### DATA
------------

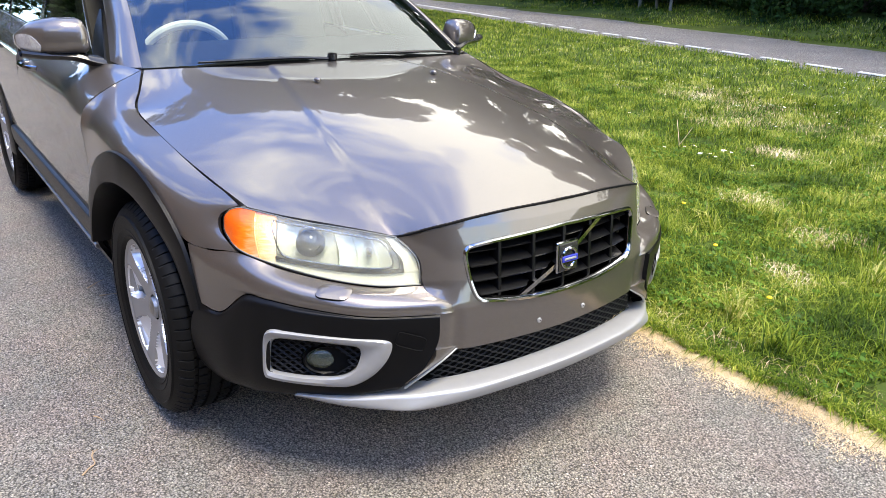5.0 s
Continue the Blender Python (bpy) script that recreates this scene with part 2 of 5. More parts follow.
ALLOY = material("alloy", (0.31, 0.31, 0.312), 0.38, 0.6, vary=0.04, scale=30, coat=0.3)
POLISHED = material("polished_alloy", (0.80, 0.80, 0.82), 0.30, 0.55, vary=0.03, scale=30)
RUBBER = material("rubber", (0.004, 0.004, 0.004), 0.55, spec=0.13, vary=0.25, scale=40, bump=0.2, bump_scale=300)
STEEL = material("steel", (0.35, 0.34, 0.33), 0.4, 1.0, vary=0.2)
LAMP_GLASS = glass("hazed_polycarbonate", (0.93, 0.94, 0.88), 0.005, 1.40, 0.06)
LAMP_GLASS.node_tree.nodes["Principled BSDF"].inputs["Transmission Weight"].default_value = 0.96
PANE = pane("window_glass", (0.44, 0.54, 0.58), 1.85)
REFLECTOR = material("lamp_reflector", (0.63, 0.66, 0.59), 0.35, 0.0, vary=0.05)
SEAT = material("seat_leather", (0.025, 0.024, 0.022), 0.55, vary=0.06, bump=0.1)
CREAM = material("cream_leather", (0.80, 0.77, 0.62), 0.5, vary=0.06, bump=0.1)
DASH = material("dashboard_plastic", (0.03, 0.032, 0.036), 0.7, vary=0.1, bump=0.1)
BLUE = material("blue_enamel", (0.02, 0.03, 0.32), 0.25, coat=0.6)
WHITE = material("white_road_paint", (0.58, 0.58, 0.56), 0.8, vary=0.25, scale=25)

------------

Give all the lines above again, character for character, without pictures.

5.0 s
Continue the Blender Python (bpy) script that recreates this scene with part 2 of 5. More parts follow.
ALLOY = material("alloy", (0.31, 0.31, 0.312), 0.38, 0.6, vary=0.04, scale=30, coat=0.3)
POLISHED = material("polished_alloy", (0.80, 0.80, 0.82), 0.30, 0.55, vary=0.03, scale=30)
RUBBER = material("rubber", (0.004, 0.004, 0.004), 0.55, spec=0.13, vary=0.25, scale=40, bump=0.2, bump_scale=300)
STEEL = material("steel", (0.35, 0.34, 0.33), 0.4, 1.0, vary=0.2)
LAMP_GLASS = glass("hazed_polycarbonate", (0.93, 0.94, 0.88), 0.005, 1.40, 0.06)
LAMP_GLASS.node_tree.nodes["Principled BSDF"].inputs["Transmission Weight"].default_value = 0.96
PANE = pane("window_glass", (0.44, 0.54, 0.58), 1.85)
REFLECTOR = material("lamp_reflector", (0.63, 0.66, 0.59), 0.35, 0.0, vary=0.05)
SEAT = material("seat_leather", (0.025, 0.024, 0.022), 0.55, vary=0.06, bump=0.1)
CREAM = material("cream_leather", (0.80, 0.77, 0.62), 0.5, vary=0.06, bump=0.1)
DASH = material("dashboard_plastic", (0.03, 0.032, 0.036), 0.7, vary=0.1, bump=0.1)
BLUE = material("blue_enamel", (0.02, 0.03, 0.32), 0.25, coat=0.6)
WHITE = material("white_road_paint", (0.58, 0.58, 0.56), 0.8, vary=0.25, scale=25)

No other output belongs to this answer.